The paper's central geometric account (hidden-state distance to nearest basin separating recall from hallucination) is demonstrated via controlled synthetic experiments with LoRA-installed facts. The scaling law is presented as following from this geometry, but the functional form requires fitting the constant c directly to the observed hallucination fractions while Δ̄ is computed from the identical hidden-state distances and basin definitions in those same runs. This reduces the law to a descriptive fit rather than an independent derivation or prediction. No other load-bearing steps (self-citations, uniqueness theorems, or ansatzes) reduce by construction; the core separation claim rests on experimental measurements that are not tautological.

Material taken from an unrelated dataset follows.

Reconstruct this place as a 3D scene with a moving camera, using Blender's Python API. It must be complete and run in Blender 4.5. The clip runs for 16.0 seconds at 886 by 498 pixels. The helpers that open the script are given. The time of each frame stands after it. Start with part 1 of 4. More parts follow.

Axiom & Free-Parameter Ledger

1 free parameters · 1 axioms · 1 invented entities

The central claim rests on the domain assumption that hidden states form attractor basins for learned facts, plus one fitted scaling constant; the basin concept itself is an invented geometric entity without independent falsifiable evidence outside the described experiments.

free parameters (1)
  • scaling constant c
    Fitted to observed fraction of confident hallucinations in the scaling law C = exp(-c/Δ̄).
axioms (1)
  • domain assumption Hidden states during autoregressive generation form attractor basins for memorized facts
    Invoked to explain both conflict as basin competition and hallucination as basin absence.
invented entities (1)
  • attractor basin in hidden-state space no independent evidence
    purpose: To represent the geometric pull of learned facts and explain confident outputs in failure modes
    Postulated to unify the two failure modes; no independent evidence such as predicted basin locations outside the synthetic task is provided.